By Matthew Hougan

When iShares made all that noise about launching IVV at 10bps, SSgA was listening. They lowered the expense ratio on SPY from 17 bps to 12 bps on March 14, 2000, two months before IVV launched. That collapsed the price differential to just two basis points - close enough for most investors to stick with the more liquid SPY.

Contrary to your point, I don't think the assets flowed into the "better product" at all. When IVV launched, SPY had about $15 billion in assets. Today, it has $82 billion, meaning it added $67 billion in new assets over the past eight years.

IVV, meanwhile, has added $17 billion.

Who's the winner there?

I think Jim Wiandt is right that the importance of an individual fund's brand is the overarching factor.

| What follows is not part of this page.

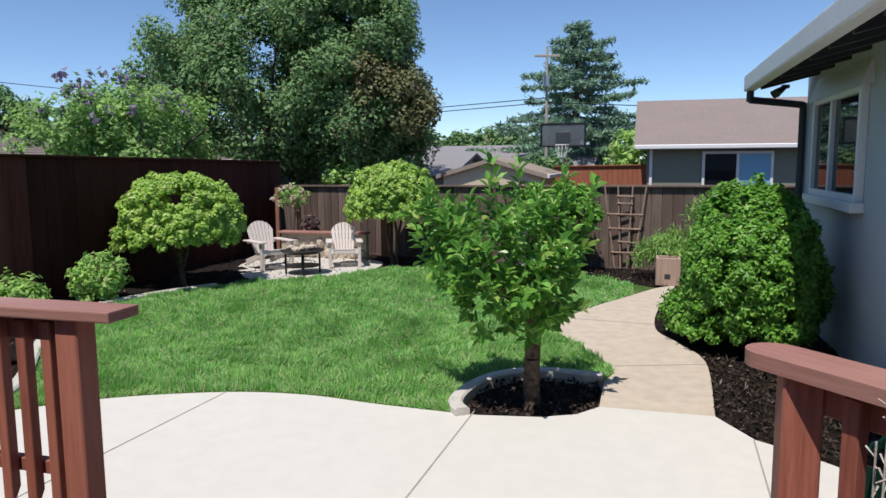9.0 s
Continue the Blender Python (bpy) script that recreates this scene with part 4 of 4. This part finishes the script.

But that just proves my point: Investors don't care enough about expense ratios. They go with what they know. And that's too bad, as I'd like to see more price competition in this industry, particularly in the newer areas of the market that have opened up over the past year or two.

Going back to IVV vs. SPY, at least back then iShares put in the effort to compete on price. They priced IVV aggressively in an attempt to steal assets from SPY. And SSgA responded by slashing SPY's expense ratio from 17 bps to 12 bps.

Now THAT's the kind of action I want to see in this industry.